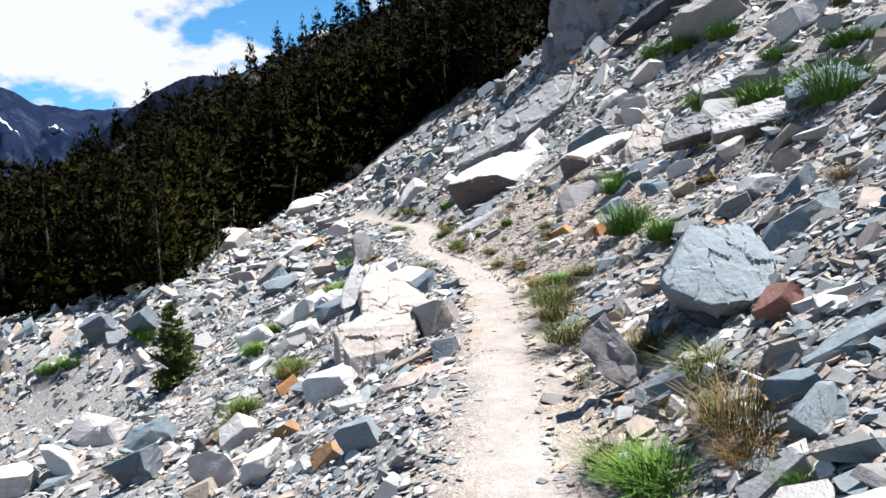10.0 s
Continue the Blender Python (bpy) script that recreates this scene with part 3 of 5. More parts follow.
boulder("boulder", "blue-grey slate boulder lying below the footpath", -3.40, 6.82, (0.66, 0.40, 0.34), m_slate, 19, (-9, 2))
boulder("boulder", "sun-bleached white boulder lying below the footpath", -5.12, 11.58, (0.59, 0.35, 0.37), m_white, -5, (1, -4))
boulder("boulder", "large sun-bleached white boulder lying below the footpath", -16.92, 54.35, (1.94, 1.16, 1.02), m_white, -1, (2, 6))
boulder("boulder", "large grey boulder lying below the footpath", -22.32, 39.66, (2.77, 1.66, 0.99), m_grey, 8, (2, -5))
boulder("boulder", "large blue-grey slate boulder lying below the footpath", -16.29, 38.35, (1.27, 0.76, 1.51), m_slate, 14, (6, 0))
boulder("rock", "small blue-grey slate stone lying above the footpath", 1.71, 3.71, (0.22, 0.13, 0.09), m_slate, 2, (10, -1))
boulder("rock", "small blue-grey slate stone lying above the footpath", 1.18, 3.65, (0.24, 0.14, 0.11), m_slate, -6, (3, 0))
boulder("rock", "small sun-bleached white stone lying above the footpath", 1.26, 3.11, (0.13, 0.08, 0.08), m_white, 8, (-1, 2))
boulder("rock", "small sun-bleached white stone lying above the footpath", 1.32, 2.81, (0.10, 0.06, 0.11), m_white, -25, (3, 2))
boulder("rock", "small pale tan stone lying above the footpath", 1.46, 2.65, (0.14, 0.09, 0.08), m_tan, -24, (2, -4))
boulder("rock", "small dark red stone lying at the edge of the footpath", 0.80, 3.90, (0.09, 0.06, 0.09), m_red, -22, (10, 2))
boulder("rock", "small dark red stone lying at the edge of the footpath", 0.26, 5.59, (0.22, 0.13, 0.10), m_red, 4, (1, 3))
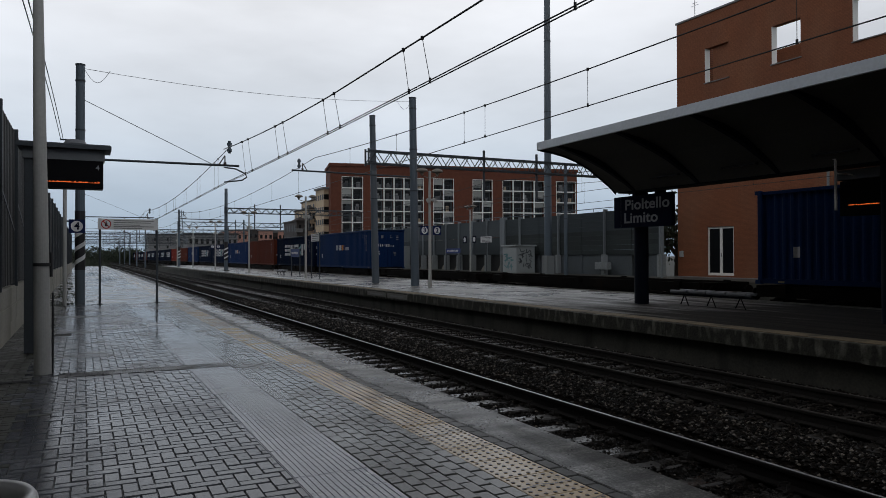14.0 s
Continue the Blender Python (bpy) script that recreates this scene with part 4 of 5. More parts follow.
four = thing("platform_number_sign", (-0.2, 24.0, 0), "dark blue platform number sign on a thin post", "sign")
s = Shape()
s.tube((-0.32, 0.0, 0), (-0.32, 0.0, 4.0), 0.055, n=12)
part("post", s, post_pale, four)
s = Shape()
s.box(-0.22, 0.22, -0.05, -0.02, 2.17, 2.57)
sq = part("panel", s, number_blue, four)
s = Shape()
s.lathe([(0.0, 0.0), (0.16, 0.0)], 28)
part("disc", Shape().add([(x, -0.054, y_ + 2.37) for x, y_, z in s.v], s.f), sign_white, sq, "white disc")
letters("number", "4", 0.30, sign_blue, sq, Matrix.Translation((0, -0.058, 2.37)) @ FACE_S, 0.004, 0.008)
s = Shape()
s.box(-0.32, -0.2, -0.03, -0.01, 2.5, 2.54)
part("bracket", s, mast_dark, four)

tall = thing("round_post", (-0.47, 10.15, 0), "thick pale grey round steel post", "post")
s = Shape()
s.tube((0, 0, 0), (-0.085, 0, 6.5), 0.098, 0.042, n=24)
part("pole", s, post_pale, tall, "tapered pale grey pole")
s = Shape()
s.lathe([(0.084, 1.33), (0.100, 1.33), (0.100, 1.37), (0.084, 1.37)], 24, (-0.017, 0, 0))
part("band", s, black_paint, tall, "dark steel band")
s = Shape()
s.tube((0.085, 0.02, 1.20), (0.085, 0.02, 1.50), 0.022, n=8)
s.tube((0.105, 0.06, 0.0), (0.105, 0.06, 1.0), 0.012, n=6)
part("conduit", s, black_paint, tall)

db = thing("platform_display", (0, 12.5, 0), "dark platform display under a small roof, lit with an orange line", "display")
s = Shape()
s.box(-0.82, -0.66, -0.1, 0.1, 0, 3.12)
part("column", s, mast_dark, db, "dark grey square column", bevel=0.01)
s = Shape()
s.bbox(-0.90, 0.36, -0.32, 0.32, 3.09, 3.165, 0.02)
part("roof", s, mast_dark, db)
s = Shape()
s.box(-0.84, 0.27, -0.16, 0.16, 2.93, 3.09)
part("housing", s, case_grey, db)
s = Shape()
s.box(-0.60, 0.25, -0.17, 0.17, 2.50, 2.93)
cs = part("screen_case", s, black_case, db, bevel=0.012)
line = Shape().prism_x(ragged(-0.55, 0.20, 46, 2.585, 0.02), 0.172, 0.176)
s = Shape().add([(y, -x, z) for x, y, z in line.v], line.f)
part("led_line", s, led_red, cs, "lit orange text line too small to read")
letters("number", "4", 0.10, sign_dull, cs, Matrix.Translation((0.17, -0.175, 2.82)) @ FACE_S, 0.003, 0.002)
s = Shape()
s.lathe([(0.15, 0), (0.17, 0.03), (0.13, 0.09), (0.0, 0.11)], 20, (-0.14, 0, 3.165))
part("beacon", s, case_grey, db)

feed = thing("power_cables", (0, 0, 0), "two thin black cables on a bracket of the platform mast", "cable")
for x0, x1 in ((-1.46, -0.66), (-1.36, -0.59)):
    s = Shape()
    s.path([(x0 + (x1 - x0) * q / 30, -20 + 45.2 * q / 30, 5.45 - 0.33 * max(0.0, (-35 + 45.2 * q / 30) / 10) ** 2) for q in range(31)], 0.010, 5)
    part("cable", s, wire_mat, feed)
s = Shape()
s.box(-0.68, -0.2, 25.17, 25.23, 5.09, 5.13)
part("bracket", s, mast_dark, feed)
pl = thing("round_planter", (-0.515, 3.60, 0), "white glazed round planter with dark soil inside", "planter")
s = Shape()
s.lathe([(0.0, 0.0), (0.21, 0.0), (0.275, 0.06), (0.318, 0.22), (0.327, 0.34), (0.317, 0.405), (0.30, 0.428), (0.275, 0.425), (0.262, 0.40), (0.255, 0.30)], 48)
part("bowl", s, plastic_white, pl, smooth=True)
s = Shape()
s.lathe([(0.0, 0.355), (0.257, 0.355)], 32)
part("soil", s, soil, pl, "dark damp soil")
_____
Extract all the data above exactly, excluding every picture.

10.0 s
Continue the Blender Python (bpy) script that recreates this scene with part 3 of 5. More parts follow.
boulder("boulder", "blue-grey slate boulder lying below the footpath", -3.40, 6.82, (0.66, 0.40, 0.34), m_slate, 19, (-9, 2))
boulder("boulder", "sun-bleached white boulder lying below the footpath", -5.12, 11.58, (0.59, 0.35, 0.37), m_white, -5, (1, -4))
boulder("boulder", "large sun-bleached white boulder lying below the footpath", -16.92, 54.35, (1.94, 1.16, 1.02), m_white, -1, (2, 6))
boulder("boulder", "large grey boulder lying below the footpath", -22.32, 39.66, (2.77, 1.66, 0.99), m_grey, 8, (2, -5))
boulder("boulder", "large blue-grey slate boulder lying below the footpath", -16.29, 38.35, (1.27, 0.76, 1.51), m_slate, 14, (6, 0))
boulder("rock", "small blue-grey slate stone lying above the footpath", 1.71, 3.71, (0.22, 0.13, 0.09), m_slate, 2, (10, -1))
boulder("rock", "small blue-grey slate stone lying above the footpath", 1.18, 3.65, (0.24, 0.14, 0.11), m_slate, -6, (3, 0))
boulder("rock", "small sun-bleached white stone lying above the footpath", 1.26, 3.11, (0.13, 0.08, 0.08), m_white, 8, (-1, 2))
boulder("rock", "small sun-bleached white stone lying above the footpath", 1.32, 2.81, (0.10, 0.06, 0.11), m_white, -25, (3, 2))
boulder("rock", "small pale tan stone lying above the footpath", 1.46, 2.65, (0.14, 0.09, 0.08), m_tan, -24, (2, -4))
boulder("rock", "small dark red stone lying at the edge of the footpath", 0.80, 3.90, (0.09, 0.06, 0.09), m_red, -22, (10, 2))
boulder("rock", "small dark red stone lying at the edge of the footpath", 0.26, 5.59, (0.22, 0.13, 0.10), m_red, 4, (1, 3))
14.0 s
Continue the Blender Python (bpy) script that recreates this scene with part 4 of 5. More parts follow.
four = thing("platform_number_sign", (-0.2, 24.0, 0), "dark blue platform number sign on a thin post", "sign")
s = Shape()
s.tube((-0.32, 0.0, 0), (-0.32, 0.0, 4.0), 0.055, n=12)
part("post", s, post_pale, four)
s = Shape()
s.box(-0.22, 0.22, -0.05, -0.02, 2.17, 2.57)
sq = part("panel", s, number_blue, four)
s = Shape()
s.lathe([(0.0, 0.0), (0.16, 0.0)], 28)
part("disc", Shape().add([(x, -0.054, y_ + 2.37) for x, y_, z in s.v], s.f), sign_white, sq, "white disc")
letters("number", "4", 0.30, sign_blue, sq, Matrix.Translation((0, -0.058, 2.37)) @ FACE_S, 0.004, 0.008)
s = Shape()
s.box(-0.32, -0.2, -0.03, -0.01, 2.5, 2.54)
part("bracket", s, mast_dark, four)

tall = thing("round_post", (-0.47, 10.15, 0), "thick pale grey round steel post", "post")
s = Shape()
s.tube((0, 0, 0), (-0.085, 0, 6.5), 0.098, 0.042, n=24)
part("pole", s, post_pale, tall, "tapered pale grey pole")
s = Shape()
s.lathe([(0.084, 1.33), (0.100, 1.33), (0.100, 1.37), (0.084, 1.37)], 24, (-0.017, 0, 0))
part("band", s, black_paint, tall, "dark steel band")
s = Shape()
s.tube((0.085, 0.02, 1.20), (0.085, 0.02, 1.50), 0.022, n=8)
s.tube((0.105, 0.06, 0.0), (0.105, 0.06, 1.0), 0.012, n=6)
part("conduit", s, black_paint, tall)

db = thing("platform_display", (0, 12.5, 0), "dark platform display under a small roof, lit with an orange line", "display")
s = Shape()
s.box(-0.82, -0.66, -0.1, 0.1, 0, 3.12)
part("column", s, mast_dark, db, "dark grey square column", bevel=0.01)
s = Shape()
s.bbox(-0.90, 0.36, -0.32, 0.32, 3.09, 3.165, 0.02)
part("roof", s, mast_dark, db)
s = Shape()
s.box(-0.84, 0.27, -0.16, 0.16, 2.93, 3.09)
part("housing", s, case_grey, db)
s = Shape()
s.box(-0.60, 0.25, -0.17, 0.17, 2.50, 2.93)
cs = part("screen_case", s, black_case, db, bevel=0.012)
line = Shape().prism_x(ragged(-0.55, 0.20, 46, 2.585, 0.02), 0.172, 0.176)
s = Shape().add([(y, -x, z) for x, y, z in line.v], line.f)
part("led_line", s, led_red, cs, "lit orange text line too small to read")
letters("number", "4", 0.10, sign_dull, cs, Matrix.Translation((0.17, -0.175, 2.82)) @ FACE_S, 0.003, 0.002)
s = Shape()
s.lathe([(0.15, 0), (0.17, 0.03), (0.13, 0.09), (0.0, 0.11)], 20, (-0.14, 0, 3.165))
part("beacon", s, case_grey, db)

feed = thing("power_cables", (0, 0, 0), "two thin black cables on a bracket of the platform mast", "cable")
for x0, x1 in ((-1.46, -0.66), (-1.36, -0.59)):
    s = Shape()
    s.path([(x0 + (x1 - x0) * q / 30, -20 + 45.2 * q / 30, 5.45 - 0.33 * max(0.0, (-35 + 45.2 * q / 30) / 10) ** 2) for q in range(31)], 0.010, 5)
    part("cable", s, wire_mat, feed)
s = Shape()
s.box(-0.68, -0.2, 25.17, 25.23, 5.09, 5.13)
part("bracket", s, mast_dark, feed)
pl = thing("round_planter", (-0.515, 3.60, 0), "white glazed round planter with dark soil inside", "planter")
s = Shape()
s.lathe([(0.0, 0.0), (0.21, 0.0), (0.275, 0.06), (0.318, 0.22), (0.327, 0.34), (0.317, 0.405), (0.30, 0.428), (0.275, 0.425), (0.262, 0.40), (0.255, 0.30)], 48)
part("bowl", s, plastic_white, pl, smooth=True)
s = Shape()
s.lathe([(0.0, 0.355), (0.257, 0.355)], 32)
part("soil", s, soil, pl, "dark damp soil")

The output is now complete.